According to the Arkansas Democrat-Gazette, the Natural Resources Conservation Service will offer more than $600,000 to landowners in 20 counties for improving bobwhite quail habitat. These funds will be provided through the Working Lands for Wildlife program, an NRCS initiative designed to help landowners improve habitat for at-risk species.

Prescribed burnings, which allow for more sunlight penetration in wooded areas and the growth of key grasses, will be a key component of the program. Landowners will receive $36 per acre burned, and the NRCS will build permanent firebreaks to help landowners afford future burns. Jim Baker, the Arkansas biologist for the NRCS, told the Democrat-Gazette that such burns should occur every three years to help dormant seeds sprout.

Baker said that $400,000 will be specified for upland habitat, while an extra $230,000 will be spent on habitat improvements for pollinators. The two, Baker said, go hand in hand in terms of conservation.

Per the Arkansas Game & Fish Commission, the state’s bobwhite population plummeted by 90 percent between 1966 and 1998. The population had declined 42 percent by 1980, before plunging to 90 percent by the turn of the century. That rate of decline far exceeds the 62 percent decline across the Southeast during the same period. The state lists a number of factors as having contributed to the die-off, but it notes that sod-forming grasses, a dearth of prescribed burns, and timber- and crop-management issues were largely to blame.

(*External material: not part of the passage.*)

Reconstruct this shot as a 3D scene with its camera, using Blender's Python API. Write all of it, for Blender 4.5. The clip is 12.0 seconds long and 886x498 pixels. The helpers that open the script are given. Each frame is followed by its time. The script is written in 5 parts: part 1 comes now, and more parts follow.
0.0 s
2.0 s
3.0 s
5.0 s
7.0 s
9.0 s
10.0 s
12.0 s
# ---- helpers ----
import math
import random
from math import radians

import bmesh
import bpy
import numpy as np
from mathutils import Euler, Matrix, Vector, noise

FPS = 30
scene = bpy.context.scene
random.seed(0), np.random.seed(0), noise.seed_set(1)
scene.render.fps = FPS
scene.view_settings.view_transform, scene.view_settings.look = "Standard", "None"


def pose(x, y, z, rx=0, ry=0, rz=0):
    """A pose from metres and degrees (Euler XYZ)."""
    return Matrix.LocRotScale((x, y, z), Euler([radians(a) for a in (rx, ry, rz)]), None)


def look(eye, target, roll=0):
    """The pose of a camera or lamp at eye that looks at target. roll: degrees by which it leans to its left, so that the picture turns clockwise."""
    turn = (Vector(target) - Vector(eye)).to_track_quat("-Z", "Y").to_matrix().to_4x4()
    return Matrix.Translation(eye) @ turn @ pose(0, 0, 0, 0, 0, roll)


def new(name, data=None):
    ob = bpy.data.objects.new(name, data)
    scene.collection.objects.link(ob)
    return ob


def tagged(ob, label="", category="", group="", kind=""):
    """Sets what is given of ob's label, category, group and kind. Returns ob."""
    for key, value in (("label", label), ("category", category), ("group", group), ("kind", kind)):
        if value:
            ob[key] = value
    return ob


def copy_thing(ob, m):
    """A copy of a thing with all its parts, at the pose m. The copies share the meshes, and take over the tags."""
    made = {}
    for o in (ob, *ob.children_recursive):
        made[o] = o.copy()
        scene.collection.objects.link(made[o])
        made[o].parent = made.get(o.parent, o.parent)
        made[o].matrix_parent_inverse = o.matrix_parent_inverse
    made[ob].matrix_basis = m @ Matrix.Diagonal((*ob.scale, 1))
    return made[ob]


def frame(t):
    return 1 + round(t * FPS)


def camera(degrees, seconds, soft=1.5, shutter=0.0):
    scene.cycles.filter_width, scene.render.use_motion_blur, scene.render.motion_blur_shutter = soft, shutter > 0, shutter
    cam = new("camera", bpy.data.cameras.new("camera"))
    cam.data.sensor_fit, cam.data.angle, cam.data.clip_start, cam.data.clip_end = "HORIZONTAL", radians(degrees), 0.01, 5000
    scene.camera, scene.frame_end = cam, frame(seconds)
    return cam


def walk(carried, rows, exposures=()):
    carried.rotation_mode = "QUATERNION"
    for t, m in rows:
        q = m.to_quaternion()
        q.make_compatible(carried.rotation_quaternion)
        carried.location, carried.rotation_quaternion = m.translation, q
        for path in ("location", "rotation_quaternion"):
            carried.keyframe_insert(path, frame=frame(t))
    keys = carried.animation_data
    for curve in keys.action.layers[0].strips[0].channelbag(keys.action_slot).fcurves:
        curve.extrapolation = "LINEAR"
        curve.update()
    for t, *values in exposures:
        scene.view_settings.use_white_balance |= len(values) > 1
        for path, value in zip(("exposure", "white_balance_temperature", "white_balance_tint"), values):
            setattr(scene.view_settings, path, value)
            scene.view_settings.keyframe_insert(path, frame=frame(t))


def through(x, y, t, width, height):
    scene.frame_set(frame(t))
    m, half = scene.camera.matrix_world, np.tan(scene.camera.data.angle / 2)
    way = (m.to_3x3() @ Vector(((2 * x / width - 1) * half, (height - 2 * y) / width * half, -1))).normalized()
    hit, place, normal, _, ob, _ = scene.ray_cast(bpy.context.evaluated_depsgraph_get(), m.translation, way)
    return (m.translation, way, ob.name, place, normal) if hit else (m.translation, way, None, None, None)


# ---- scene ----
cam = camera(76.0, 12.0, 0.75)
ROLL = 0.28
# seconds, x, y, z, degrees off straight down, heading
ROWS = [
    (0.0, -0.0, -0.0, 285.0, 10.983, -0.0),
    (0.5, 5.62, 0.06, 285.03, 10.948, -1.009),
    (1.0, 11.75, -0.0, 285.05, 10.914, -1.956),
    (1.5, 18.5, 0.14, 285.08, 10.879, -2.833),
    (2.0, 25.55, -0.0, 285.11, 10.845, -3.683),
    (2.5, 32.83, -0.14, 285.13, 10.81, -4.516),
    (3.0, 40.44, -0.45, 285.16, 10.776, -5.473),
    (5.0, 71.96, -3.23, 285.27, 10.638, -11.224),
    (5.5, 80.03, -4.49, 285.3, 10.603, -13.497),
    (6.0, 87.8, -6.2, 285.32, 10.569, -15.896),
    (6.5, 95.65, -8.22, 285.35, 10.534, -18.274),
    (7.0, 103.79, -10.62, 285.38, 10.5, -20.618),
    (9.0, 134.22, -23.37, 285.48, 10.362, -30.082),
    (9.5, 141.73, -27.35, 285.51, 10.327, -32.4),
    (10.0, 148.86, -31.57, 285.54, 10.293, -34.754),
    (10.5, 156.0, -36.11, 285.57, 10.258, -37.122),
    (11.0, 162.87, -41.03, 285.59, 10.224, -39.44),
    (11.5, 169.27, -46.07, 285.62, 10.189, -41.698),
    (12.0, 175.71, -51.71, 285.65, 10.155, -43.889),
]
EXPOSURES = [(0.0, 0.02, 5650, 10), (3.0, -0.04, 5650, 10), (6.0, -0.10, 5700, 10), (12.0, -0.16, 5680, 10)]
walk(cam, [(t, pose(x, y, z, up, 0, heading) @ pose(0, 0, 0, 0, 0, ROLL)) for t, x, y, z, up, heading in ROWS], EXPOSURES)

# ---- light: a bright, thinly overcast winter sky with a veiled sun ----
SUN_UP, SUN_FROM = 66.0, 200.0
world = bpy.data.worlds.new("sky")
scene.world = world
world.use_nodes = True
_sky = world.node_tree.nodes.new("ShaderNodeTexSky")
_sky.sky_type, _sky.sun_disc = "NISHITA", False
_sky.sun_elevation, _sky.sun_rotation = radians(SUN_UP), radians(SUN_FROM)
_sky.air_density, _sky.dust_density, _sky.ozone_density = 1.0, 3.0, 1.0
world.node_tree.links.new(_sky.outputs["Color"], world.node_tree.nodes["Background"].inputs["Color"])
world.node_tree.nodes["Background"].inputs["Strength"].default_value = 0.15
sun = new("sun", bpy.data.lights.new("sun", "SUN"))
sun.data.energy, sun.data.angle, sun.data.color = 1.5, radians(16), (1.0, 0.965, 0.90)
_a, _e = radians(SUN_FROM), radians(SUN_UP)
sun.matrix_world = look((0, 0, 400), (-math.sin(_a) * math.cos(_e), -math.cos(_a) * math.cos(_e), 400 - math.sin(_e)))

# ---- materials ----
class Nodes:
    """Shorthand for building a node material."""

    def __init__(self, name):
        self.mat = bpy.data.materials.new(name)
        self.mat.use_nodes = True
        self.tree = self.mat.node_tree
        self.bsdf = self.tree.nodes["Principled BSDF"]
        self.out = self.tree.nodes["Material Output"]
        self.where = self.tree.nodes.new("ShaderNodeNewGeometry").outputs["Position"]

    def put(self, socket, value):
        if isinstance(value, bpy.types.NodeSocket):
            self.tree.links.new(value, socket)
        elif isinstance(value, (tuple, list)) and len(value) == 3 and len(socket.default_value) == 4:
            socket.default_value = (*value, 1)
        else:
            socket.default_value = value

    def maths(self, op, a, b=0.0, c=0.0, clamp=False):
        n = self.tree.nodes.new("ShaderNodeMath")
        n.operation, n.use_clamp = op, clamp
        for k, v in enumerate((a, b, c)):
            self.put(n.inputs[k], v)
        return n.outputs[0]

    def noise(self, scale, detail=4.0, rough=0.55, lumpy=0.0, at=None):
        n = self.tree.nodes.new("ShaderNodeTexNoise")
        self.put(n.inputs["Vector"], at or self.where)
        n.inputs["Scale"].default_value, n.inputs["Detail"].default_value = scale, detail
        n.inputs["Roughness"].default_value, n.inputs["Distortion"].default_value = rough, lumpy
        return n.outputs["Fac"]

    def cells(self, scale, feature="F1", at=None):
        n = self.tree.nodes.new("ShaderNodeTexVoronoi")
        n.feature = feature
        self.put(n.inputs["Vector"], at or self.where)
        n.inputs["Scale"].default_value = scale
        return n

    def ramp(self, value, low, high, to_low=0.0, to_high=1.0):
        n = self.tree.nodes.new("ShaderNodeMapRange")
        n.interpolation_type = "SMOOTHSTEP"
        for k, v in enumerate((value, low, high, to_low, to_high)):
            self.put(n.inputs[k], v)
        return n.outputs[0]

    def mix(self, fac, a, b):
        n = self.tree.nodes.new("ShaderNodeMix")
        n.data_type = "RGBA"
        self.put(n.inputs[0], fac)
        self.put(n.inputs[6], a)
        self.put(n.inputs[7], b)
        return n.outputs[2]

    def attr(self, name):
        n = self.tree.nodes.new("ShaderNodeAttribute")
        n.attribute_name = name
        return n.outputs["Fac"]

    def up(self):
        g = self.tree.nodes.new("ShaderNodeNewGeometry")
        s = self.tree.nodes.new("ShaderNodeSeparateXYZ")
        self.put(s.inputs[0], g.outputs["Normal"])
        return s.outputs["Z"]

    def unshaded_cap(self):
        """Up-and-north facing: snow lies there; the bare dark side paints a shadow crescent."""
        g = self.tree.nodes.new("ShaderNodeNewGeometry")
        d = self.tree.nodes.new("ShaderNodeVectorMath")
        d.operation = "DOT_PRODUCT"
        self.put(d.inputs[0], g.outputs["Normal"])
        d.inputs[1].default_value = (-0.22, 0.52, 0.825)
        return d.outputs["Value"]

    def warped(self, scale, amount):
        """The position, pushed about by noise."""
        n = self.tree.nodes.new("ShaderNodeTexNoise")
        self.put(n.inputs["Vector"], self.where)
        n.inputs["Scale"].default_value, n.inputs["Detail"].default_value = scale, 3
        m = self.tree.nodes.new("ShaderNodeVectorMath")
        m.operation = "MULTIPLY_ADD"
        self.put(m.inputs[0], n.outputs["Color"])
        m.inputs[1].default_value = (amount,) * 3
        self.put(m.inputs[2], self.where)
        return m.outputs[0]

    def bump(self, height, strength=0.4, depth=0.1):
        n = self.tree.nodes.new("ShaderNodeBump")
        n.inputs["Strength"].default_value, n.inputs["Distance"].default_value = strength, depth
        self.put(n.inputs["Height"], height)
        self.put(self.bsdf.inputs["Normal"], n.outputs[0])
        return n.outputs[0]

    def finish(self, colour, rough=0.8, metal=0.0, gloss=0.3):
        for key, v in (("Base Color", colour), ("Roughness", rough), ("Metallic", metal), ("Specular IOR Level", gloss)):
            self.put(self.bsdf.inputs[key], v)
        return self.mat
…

Though $600,000 will only go so far, the funds are a part of a larger effort in Arkansas. “We are backing up what the Arkansas Game and Fish Commission is doing on some of their WMAs,” Baker said. “The commission has dedicated a lot of resources and expressed large interest in creating large blocks of quail habitat on public lands. The key to sustaining quail is large blocks of habitat.”